(Exercise instructions): Count how many lines hold the string "scene", and give only that number.

★ ★ ★ ★ ★ ★ ★

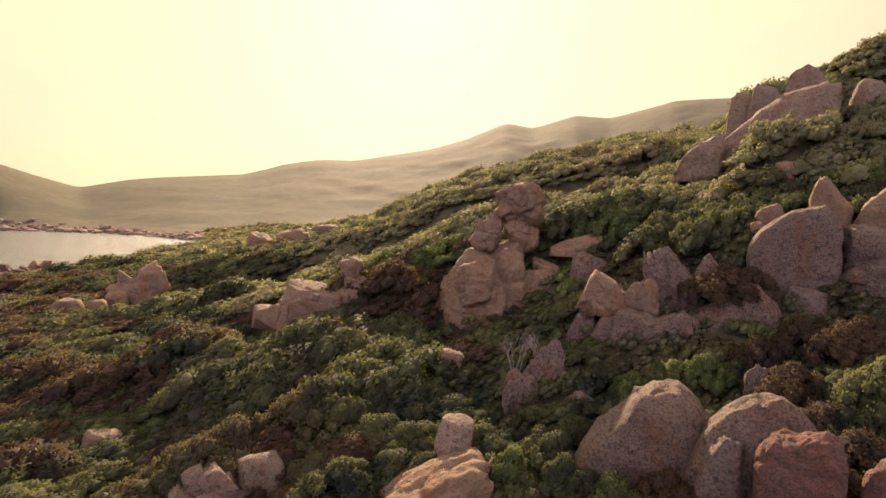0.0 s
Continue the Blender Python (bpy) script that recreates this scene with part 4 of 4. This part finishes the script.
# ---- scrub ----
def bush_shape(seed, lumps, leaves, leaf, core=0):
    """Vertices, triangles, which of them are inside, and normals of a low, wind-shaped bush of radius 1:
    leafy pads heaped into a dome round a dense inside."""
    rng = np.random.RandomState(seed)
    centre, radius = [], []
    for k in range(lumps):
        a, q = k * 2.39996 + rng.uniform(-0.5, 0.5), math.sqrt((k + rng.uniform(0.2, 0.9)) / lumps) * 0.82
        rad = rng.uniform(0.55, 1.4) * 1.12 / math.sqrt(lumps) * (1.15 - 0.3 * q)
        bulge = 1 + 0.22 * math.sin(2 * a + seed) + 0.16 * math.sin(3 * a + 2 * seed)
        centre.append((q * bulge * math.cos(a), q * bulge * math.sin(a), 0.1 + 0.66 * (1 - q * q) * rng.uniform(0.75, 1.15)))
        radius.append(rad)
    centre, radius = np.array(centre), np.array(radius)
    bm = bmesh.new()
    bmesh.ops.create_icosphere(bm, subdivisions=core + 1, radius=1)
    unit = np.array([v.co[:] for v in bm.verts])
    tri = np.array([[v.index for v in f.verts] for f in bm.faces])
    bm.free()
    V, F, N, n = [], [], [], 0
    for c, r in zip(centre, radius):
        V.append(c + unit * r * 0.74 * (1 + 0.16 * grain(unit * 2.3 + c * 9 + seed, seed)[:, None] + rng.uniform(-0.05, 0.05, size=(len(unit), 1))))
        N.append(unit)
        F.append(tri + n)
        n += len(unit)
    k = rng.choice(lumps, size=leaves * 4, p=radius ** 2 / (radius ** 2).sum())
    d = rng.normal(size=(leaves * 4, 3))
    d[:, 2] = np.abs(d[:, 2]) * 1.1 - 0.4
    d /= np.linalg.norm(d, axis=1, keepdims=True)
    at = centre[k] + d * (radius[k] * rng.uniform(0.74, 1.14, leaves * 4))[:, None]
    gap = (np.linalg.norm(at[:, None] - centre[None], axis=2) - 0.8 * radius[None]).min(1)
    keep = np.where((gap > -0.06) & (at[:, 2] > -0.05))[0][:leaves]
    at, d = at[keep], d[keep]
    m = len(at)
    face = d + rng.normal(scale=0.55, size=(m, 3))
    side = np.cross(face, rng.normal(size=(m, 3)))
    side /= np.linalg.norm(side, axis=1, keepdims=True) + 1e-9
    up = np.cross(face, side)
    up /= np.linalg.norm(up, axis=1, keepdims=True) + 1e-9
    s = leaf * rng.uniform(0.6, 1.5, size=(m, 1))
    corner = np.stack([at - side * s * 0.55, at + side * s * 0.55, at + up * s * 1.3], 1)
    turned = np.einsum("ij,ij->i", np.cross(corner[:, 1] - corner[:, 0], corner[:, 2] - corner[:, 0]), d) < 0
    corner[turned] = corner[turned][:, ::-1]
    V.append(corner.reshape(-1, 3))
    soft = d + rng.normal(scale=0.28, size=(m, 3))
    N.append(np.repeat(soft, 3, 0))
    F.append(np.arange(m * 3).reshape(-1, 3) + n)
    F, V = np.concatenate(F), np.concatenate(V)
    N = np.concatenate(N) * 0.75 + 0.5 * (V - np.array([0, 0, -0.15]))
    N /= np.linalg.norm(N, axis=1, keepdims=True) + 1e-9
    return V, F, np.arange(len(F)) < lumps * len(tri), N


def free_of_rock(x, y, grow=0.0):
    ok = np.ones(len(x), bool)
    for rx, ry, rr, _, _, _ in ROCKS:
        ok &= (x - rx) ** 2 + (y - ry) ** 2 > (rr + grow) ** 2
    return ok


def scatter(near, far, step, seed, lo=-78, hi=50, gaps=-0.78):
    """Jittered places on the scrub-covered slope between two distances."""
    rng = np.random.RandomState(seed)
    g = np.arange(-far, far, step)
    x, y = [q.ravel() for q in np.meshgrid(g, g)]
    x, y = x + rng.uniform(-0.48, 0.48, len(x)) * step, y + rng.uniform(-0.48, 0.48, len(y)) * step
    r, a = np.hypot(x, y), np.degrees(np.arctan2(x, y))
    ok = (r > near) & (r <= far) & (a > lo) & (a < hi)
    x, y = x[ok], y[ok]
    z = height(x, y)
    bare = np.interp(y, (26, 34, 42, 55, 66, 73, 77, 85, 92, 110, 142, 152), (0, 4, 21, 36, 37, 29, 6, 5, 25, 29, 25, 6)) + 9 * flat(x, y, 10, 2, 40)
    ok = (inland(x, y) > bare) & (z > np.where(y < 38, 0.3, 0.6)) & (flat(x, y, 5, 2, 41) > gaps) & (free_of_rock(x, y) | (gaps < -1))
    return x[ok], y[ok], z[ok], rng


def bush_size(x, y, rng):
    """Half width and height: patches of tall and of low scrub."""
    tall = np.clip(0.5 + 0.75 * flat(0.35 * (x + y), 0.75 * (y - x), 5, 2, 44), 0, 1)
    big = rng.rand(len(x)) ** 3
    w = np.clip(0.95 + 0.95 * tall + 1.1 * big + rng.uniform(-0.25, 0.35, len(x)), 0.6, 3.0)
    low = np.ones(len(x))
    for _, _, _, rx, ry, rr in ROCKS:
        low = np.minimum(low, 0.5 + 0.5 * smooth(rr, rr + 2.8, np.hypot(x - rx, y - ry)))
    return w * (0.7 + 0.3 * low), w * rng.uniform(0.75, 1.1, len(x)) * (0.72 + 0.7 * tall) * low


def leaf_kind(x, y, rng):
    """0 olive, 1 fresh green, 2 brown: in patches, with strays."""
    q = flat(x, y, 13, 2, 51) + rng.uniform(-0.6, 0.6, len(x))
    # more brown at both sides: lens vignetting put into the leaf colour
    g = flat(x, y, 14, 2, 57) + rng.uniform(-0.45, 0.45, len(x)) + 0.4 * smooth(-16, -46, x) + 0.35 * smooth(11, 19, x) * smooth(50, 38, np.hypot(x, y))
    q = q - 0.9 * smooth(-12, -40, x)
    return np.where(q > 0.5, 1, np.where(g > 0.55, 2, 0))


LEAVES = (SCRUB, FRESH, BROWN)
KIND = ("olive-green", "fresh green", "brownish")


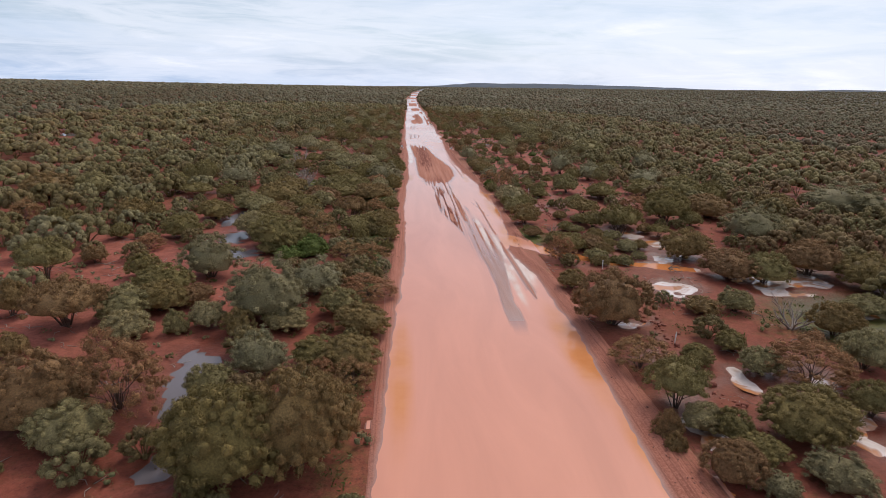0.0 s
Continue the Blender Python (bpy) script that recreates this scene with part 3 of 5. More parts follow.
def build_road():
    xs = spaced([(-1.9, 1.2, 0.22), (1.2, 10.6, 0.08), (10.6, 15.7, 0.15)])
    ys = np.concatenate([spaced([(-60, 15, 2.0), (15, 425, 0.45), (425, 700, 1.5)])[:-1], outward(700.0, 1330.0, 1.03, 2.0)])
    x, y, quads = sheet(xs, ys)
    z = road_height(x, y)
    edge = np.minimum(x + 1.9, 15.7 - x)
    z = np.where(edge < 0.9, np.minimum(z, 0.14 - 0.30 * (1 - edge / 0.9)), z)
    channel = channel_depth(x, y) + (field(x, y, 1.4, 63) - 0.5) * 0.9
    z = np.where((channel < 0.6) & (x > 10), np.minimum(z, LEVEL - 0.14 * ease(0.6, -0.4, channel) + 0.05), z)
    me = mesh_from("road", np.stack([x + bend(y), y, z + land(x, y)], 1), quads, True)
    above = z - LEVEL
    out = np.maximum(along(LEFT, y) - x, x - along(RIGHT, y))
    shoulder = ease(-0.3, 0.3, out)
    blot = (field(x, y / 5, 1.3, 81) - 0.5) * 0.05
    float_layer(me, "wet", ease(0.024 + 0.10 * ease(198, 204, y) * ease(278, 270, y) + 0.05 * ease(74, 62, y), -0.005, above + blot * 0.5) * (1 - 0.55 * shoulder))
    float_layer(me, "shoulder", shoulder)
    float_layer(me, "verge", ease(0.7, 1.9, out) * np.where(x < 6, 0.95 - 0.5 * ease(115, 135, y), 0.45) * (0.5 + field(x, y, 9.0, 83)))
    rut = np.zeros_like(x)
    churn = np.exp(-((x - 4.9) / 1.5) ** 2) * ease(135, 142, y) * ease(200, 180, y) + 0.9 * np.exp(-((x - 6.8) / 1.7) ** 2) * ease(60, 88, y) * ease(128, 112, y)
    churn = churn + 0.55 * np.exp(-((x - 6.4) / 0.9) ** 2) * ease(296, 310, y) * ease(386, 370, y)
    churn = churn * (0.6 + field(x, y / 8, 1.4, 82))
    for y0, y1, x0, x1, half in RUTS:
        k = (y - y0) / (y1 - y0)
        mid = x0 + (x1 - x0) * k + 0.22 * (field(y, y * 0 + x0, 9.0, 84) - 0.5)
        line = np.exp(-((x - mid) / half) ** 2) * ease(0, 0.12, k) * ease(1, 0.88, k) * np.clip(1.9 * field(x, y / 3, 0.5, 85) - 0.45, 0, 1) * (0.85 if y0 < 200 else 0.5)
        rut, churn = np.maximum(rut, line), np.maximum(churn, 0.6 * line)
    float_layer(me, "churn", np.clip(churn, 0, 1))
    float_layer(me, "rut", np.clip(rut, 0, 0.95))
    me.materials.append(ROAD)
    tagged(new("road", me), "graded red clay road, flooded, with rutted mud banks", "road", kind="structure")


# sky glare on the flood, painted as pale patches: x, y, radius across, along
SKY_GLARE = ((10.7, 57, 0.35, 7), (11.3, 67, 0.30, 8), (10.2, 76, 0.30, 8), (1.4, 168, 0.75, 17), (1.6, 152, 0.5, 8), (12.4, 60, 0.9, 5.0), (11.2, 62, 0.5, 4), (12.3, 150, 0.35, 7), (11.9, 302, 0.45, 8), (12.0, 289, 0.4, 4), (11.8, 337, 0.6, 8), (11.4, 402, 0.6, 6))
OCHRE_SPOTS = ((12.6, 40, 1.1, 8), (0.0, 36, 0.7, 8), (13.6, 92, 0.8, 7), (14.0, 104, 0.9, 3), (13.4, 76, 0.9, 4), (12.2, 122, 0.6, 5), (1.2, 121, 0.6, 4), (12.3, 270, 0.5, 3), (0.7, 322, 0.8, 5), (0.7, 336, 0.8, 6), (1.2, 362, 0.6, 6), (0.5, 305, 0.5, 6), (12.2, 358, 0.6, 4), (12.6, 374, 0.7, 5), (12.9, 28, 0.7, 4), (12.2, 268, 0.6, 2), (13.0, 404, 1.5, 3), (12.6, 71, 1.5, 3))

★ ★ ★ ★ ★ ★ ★

(Full output): 2